Stream Analytics for AI with Pub/Sub and Dataflow Integration

Question

Pulumi · Accepted Answer

To enable stream analytics for AI with Pub/Sub and Dataflow integration on GCP using Pulumi, you need to configure and deploy several resources. These include a Pub/Sub topic to receive the streaming data, a Dataflow job to process the data, and often BigQuery or a similar data warehouse for analytics. The Pub/Sub system acts as the data ingestion layer, while Dataflow provides a managed service for executing a variety of data processing patterns. BigQuery (or an alternative) would be used to analyze and gain insights from the data.

Below is a program in Python that sets up a streaming analytics pipeline using Pulumi with Google Cloud resources. The Dataflow job is created using the Dataflow template for Pub/Sub to BigQuery, which is a common use case for stream analytics. The template automatically sets up the necessary processing steps.

import pulumi
import pulumi_gcp as gcp

# Create a Pub/Sub topic where data will be published.
pubsub_topic = gcp.pubsub.Topic("analytics-topic")

# Set up a BigQuery dataset and table for storing the processed information.
bigquery_dataset = gcp.bigquery.Dataset("analytics_dataset",
                                        dataset_id="streaming_analytics_dataset",
                                        location="US")
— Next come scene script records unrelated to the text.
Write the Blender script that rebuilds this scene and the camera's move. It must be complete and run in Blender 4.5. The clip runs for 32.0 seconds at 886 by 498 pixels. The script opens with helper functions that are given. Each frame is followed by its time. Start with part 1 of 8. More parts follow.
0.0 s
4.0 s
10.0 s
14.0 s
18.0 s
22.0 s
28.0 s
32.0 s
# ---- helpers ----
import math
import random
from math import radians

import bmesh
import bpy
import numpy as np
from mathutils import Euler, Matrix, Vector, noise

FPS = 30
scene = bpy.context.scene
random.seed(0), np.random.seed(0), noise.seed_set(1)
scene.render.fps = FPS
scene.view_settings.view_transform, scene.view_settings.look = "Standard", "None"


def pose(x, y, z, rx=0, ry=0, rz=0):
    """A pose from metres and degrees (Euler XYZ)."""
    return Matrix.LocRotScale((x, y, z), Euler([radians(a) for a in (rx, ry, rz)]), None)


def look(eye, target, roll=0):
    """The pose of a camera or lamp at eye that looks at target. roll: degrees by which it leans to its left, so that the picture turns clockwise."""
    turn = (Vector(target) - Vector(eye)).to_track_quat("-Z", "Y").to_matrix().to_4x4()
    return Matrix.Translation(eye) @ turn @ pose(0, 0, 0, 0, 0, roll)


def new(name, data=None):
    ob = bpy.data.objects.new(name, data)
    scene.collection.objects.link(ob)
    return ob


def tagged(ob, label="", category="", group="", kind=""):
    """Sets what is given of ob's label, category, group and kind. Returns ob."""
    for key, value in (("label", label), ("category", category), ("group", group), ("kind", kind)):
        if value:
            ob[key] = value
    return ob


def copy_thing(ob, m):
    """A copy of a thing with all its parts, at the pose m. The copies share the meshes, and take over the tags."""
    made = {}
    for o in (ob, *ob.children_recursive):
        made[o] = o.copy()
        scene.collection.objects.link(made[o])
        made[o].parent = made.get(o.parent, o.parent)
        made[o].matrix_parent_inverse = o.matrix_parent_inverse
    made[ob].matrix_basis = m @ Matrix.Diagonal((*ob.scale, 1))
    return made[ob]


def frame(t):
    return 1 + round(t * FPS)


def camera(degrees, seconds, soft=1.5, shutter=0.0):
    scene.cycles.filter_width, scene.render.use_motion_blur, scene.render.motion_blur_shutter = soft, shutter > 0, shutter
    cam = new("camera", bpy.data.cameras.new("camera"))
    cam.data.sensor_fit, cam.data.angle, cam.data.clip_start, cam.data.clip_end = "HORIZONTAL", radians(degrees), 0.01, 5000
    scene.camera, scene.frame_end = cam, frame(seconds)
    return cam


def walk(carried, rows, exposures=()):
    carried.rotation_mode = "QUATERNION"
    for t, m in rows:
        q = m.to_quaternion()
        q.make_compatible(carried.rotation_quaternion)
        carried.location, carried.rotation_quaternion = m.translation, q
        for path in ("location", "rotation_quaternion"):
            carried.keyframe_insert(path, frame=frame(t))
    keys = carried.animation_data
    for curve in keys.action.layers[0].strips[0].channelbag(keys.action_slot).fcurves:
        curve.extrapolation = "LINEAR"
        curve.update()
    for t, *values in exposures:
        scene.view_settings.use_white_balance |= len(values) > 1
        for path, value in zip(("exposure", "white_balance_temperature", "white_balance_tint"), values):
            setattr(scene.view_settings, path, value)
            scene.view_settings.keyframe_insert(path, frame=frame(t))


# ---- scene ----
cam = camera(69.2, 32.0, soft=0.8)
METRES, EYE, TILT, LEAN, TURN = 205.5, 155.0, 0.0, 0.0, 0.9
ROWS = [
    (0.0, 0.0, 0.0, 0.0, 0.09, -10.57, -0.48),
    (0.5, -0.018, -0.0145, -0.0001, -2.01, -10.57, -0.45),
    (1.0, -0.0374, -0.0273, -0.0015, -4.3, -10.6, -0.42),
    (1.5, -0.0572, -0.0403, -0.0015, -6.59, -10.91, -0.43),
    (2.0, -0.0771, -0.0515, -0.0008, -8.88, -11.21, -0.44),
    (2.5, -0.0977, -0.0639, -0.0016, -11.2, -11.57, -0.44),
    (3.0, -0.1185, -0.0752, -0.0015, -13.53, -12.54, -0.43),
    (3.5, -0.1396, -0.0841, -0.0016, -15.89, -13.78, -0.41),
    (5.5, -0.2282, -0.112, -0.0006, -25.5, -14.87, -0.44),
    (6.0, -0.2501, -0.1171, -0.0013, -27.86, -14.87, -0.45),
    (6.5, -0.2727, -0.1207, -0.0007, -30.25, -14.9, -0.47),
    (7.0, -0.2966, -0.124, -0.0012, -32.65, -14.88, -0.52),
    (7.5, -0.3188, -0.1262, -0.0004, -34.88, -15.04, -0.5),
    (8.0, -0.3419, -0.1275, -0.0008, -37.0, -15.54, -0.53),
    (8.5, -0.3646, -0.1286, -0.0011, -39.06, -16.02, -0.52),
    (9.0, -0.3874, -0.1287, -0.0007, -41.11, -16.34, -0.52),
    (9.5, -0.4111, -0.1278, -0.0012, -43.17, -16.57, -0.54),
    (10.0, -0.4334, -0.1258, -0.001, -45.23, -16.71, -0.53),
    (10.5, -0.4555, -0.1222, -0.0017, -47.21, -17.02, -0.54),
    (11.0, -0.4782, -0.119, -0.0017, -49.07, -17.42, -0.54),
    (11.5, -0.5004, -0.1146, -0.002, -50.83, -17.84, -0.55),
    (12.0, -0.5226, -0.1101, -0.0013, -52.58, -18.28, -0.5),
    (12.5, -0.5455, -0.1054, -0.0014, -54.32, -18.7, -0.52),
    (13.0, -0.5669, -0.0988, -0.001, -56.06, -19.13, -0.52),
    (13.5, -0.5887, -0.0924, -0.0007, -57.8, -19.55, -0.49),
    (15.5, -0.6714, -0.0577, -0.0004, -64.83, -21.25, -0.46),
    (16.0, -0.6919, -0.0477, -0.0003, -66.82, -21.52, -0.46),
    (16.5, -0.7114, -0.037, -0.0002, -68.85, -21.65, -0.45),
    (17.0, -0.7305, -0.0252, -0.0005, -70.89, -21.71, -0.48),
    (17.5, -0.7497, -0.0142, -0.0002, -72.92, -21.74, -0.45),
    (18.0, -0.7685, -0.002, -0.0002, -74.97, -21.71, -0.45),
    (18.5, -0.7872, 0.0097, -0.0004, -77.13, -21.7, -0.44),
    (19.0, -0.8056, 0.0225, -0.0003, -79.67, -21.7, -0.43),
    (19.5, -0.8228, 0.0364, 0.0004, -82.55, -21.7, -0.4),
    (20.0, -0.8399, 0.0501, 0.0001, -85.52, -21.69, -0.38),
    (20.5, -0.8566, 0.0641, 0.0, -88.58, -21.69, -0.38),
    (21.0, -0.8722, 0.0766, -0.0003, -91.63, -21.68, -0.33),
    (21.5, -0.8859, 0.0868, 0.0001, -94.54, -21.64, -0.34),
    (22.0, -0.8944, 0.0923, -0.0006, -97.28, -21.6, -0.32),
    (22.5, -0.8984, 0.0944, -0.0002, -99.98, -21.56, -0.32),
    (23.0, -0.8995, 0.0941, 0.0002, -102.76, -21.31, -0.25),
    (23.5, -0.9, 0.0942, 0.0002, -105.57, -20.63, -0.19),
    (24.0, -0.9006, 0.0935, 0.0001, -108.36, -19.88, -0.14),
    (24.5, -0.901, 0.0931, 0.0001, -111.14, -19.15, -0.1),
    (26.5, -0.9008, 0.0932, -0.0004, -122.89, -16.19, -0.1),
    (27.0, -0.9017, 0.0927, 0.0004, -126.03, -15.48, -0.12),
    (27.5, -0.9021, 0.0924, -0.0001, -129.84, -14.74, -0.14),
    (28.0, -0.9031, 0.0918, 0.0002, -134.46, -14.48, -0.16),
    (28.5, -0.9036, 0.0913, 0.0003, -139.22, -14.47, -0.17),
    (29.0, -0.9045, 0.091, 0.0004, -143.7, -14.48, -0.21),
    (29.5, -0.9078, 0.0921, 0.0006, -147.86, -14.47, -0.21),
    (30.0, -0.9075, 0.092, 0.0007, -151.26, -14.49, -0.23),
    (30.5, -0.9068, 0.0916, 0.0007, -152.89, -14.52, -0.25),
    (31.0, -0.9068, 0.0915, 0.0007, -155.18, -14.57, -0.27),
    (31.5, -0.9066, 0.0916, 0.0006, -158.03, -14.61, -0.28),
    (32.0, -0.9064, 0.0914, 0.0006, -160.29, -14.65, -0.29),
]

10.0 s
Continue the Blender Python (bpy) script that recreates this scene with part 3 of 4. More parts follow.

bigquery_table = gcp.bigquery.Table("analytics_table",
                                    dataset_id=bigquery_dataset.dataset_id,
                                    table_id="streaming_data",
                                    # Define the schema of the BigQuery table.
                                    schema="""[
                                        {
                                            "name": "timestamp",
                                            "type": "TIMESTAMP",
                                            "mode": "NULLABLE"
                                        },
                                        {
                                            "name": "device_id",
                                            "type": "STRING",
                                            "mode": "NULLABLE"
                                        },
                                        {
                                            "name": "temperature",
                                            "type": "FLOAT",
                                            "mode": "NULLABLE"
                                        }
                                    ]"""
                                    )

# Configure the Dataflow job using the Pub/Sub Topic to BigQuery template.
# Note: Adjust the template parameters according to your data.
dataflow_job = gcp.dataflow.Job("analytics-dataflow-job",
                                template_gcs_path="gs://dataflow-templates/latest/Stream_to_BigQuery",
                                parameters={
                                    "inputTopic": pubsub_topic.id.apply(lambda id: f"projects/{gcp.config.project}/topics/{id}"),
                                    "outputTableSpec": bigquery_table.id.apply(lambda id: f"{gcp.config.project}:{id}")
                                },
                                temp_gcs_location="gs://<your-bucket>/temp",
                                # Deprecated - use 'on_delete' with the 'drain' option instead.
                                onDelete="DRAIN",
                                region="us-central1"
                                )

# Export the necessary resource names.
pulumi.export("pubsub_topic_name", pubsub_topic.name)
pulumi.export("bigquery_dataset_id", bigquery_dataset.dataset_id)
pulumi.export("bigquery_table_id", bigquery_table.table_id)
pulumi.export("dataflow_job_name", dataflow_job.name)

This code snippet does the following:

Defines a Pub/Sub topic that serves as the entry point for real-time event streams.
Creates a BigQuery dataset and table to store processed data. The schema is defined inline.
Specifies a Dataflow job using a pre-existing template that connects Pub/Sub to BigQuery.

Please note the following:

In the Dataflow job's parameters, we use .apply to construct the Pub/Sub topic path and BigQuery table spec dynamically.
Replace <your-bucket> with your own Google Cloud Storage bucket name where Dataflow can store temporary files.
Ensure that the required APIs (Pub/Sub, Dataflow, and BigQuery) are enabled in your GCP project.
This code expects that Pulumi and GCP configurations are correctly set up, and you have appropriate permissions to create these resources.

After deploying this Pulumi program, streaming data published to the Pub/Sub topic will be automatically processed by Dataflow and stored in the BigQuery table, ready for analytical queries and AI applications.